Quote the records below in full, exactly as given, with the images taken out.
**** SUPPLIED RECORDS ****
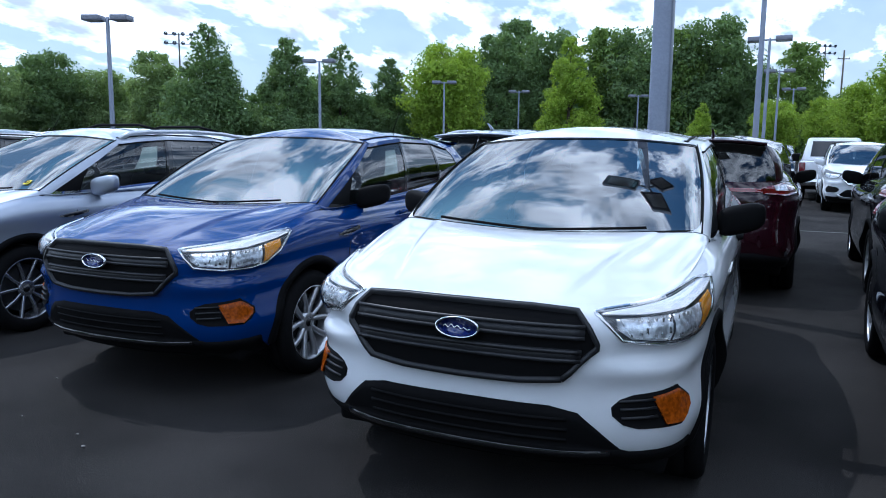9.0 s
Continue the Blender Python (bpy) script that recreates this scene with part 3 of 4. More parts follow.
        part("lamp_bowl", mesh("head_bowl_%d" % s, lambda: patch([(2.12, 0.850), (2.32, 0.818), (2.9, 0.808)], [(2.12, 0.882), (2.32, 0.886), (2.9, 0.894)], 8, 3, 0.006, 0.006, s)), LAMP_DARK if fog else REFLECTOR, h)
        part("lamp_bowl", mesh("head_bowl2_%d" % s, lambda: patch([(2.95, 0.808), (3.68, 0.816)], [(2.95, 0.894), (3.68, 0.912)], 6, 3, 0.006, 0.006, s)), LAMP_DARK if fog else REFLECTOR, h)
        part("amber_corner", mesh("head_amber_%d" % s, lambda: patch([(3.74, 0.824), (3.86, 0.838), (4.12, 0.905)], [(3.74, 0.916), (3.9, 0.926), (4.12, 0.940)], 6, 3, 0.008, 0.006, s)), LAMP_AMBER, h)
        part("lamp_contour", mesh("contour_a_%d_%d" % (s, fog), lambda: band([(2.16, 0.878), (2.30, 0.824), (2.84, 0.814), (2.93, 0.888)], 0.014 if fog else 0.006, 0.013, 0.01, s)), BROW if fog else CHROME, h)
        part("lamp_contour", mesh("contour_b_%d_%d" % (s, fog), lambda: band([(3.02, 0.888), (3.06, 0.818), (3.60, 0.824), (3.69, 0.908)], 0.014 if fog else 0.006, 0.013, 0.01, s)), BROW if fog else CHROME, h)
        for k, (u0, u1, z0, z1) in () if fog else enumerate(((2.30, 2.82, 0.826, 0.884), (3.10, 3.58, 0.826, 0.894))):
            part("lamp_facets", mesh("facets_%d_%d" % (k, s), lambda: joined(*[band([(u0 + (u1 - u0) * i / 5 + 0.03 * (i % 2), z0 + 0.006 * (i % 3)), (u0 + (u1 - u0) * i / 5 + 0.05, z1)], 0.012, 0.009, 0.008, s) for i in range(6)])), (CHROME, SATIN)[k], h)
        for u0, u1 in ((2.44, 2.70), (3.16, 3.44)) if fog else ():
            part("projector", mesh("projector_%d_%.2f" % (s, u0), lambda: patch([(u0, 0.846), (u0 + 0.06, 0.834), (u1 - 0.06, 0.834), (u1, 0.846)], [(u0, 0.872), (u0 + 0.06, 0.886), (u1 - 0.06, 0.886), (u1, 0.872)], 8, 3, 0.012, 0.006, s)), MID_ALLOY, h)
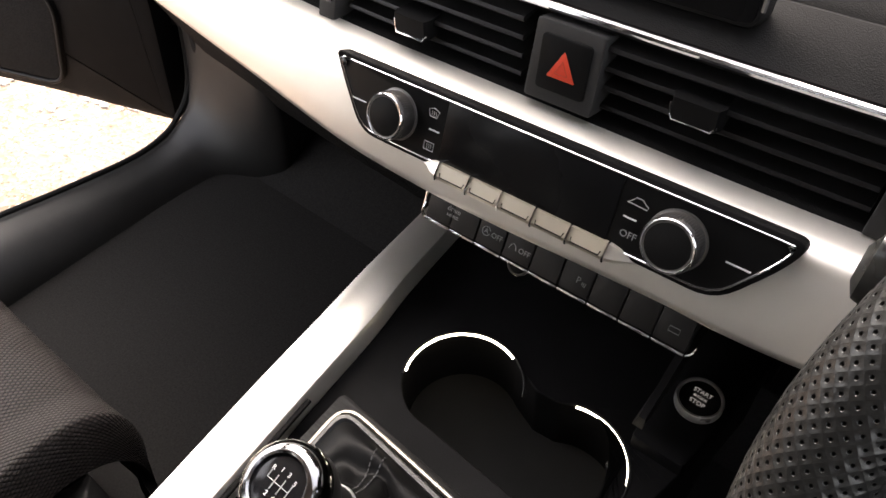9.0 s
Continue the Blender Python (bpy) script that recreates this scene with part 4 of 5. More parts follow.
****
THE ANSWER
9.0 s
Continue the Blender Python (bpy) script that recreates this scene with part 3 of 4. More parts follow.
        part("lamp_bowl", mesh("head_bowl_%d" % s, lambda: patch([(2.12, 0.850), (2.32, 0.818), (2.9, 0.808)], [(2.12, 0.882), (2.32, 0.886), (2.9, 0.894)], 8, 3, 0.006, 0.006, s)), LAMP_DARK if fog else REFLECTOR, h)
        part("lamp_bowl", mesh("head_bowl2_%d" % s, lambda: patch([(2.95, 0.808), (3.68, 0.816)], [(2.95, 0.894), (3.68, 0.912)], 6, 3, 0.006, 0.006, s)), LAMP_DARK if fog else REFLECTOR, h)
        part("amber_corner", mesh("head_amber_%d" % s, lambda: patch([(3.74, 0.824), (3.86, 0.838), (4.12, 0.905)], [(3.74, 0.916), (3.9, 0.926), (4.12, 0.940)], 6, 3, 0.008, 0.006, s)), LAMP_AMBER, h)
        part("lamp_contour", mesh("contour_a_%d_%d" % (s, fog), lambda: band([(2.16, 0.878), (2.30, 0.824), (2.84, 0.814), (2.93, 0.888)], 0.014 if fog else 0.006, 0.013, 0.01, s)), BROW if fog else CHROME, h)
        part("lamp_contour", mesh("contour_b_%d_%d" % (s, fog), lambda: band([(3.02, 0.888), (3.06, 0.818), (3.60, 0.824), (3.69, 0.908)], 0.014 if fog else 0.006, 0.013, 0.01, s)), BROW if fog else CHROME, h)
        for k, (u0, u1, z0, z1) in () if fog else enumerate(((2.30, 2.82, 0.826, 0.884), (3.10, 3.58, 0.826, 0.894))):
            part("lamp_facets", mesh("facets_%d_%d" % (k, s), lambda: joined(*[band([(u0 + (u1 - u0) * i / 5 + 0.03 * (i % 2), z0 + 0.006 * (i % 3)), (u0 + (u1 - u0) * i / 5 + 0.05, z1)], 0.012, 0.009, 0.008, s) for i in range(6)])), (CHROME, SATIN)[k], h)
        for u0, u1 in ((2.44, 2.70), (3.16, 3.44)) if fog else ():
            part("projector", mesh("projector_%d_%.2f" % (s, u0), lambda: patch([(u0, 0.846), (u0 + 0.06, 0.834), (u1 - 0.06, 0.834), (u1, 0.846)], [(u0, 0.872), (u0 + 0.06, 0.886), (u1 - 0.06, 0.886), (u1, 0.872)], 8, 3, 0.012, 0.006, s)), MID_ALLOY, h)
9.0 s
Continue the Blender Python (bpy) script that recreates this scene with part 4 of 5. More parts follow.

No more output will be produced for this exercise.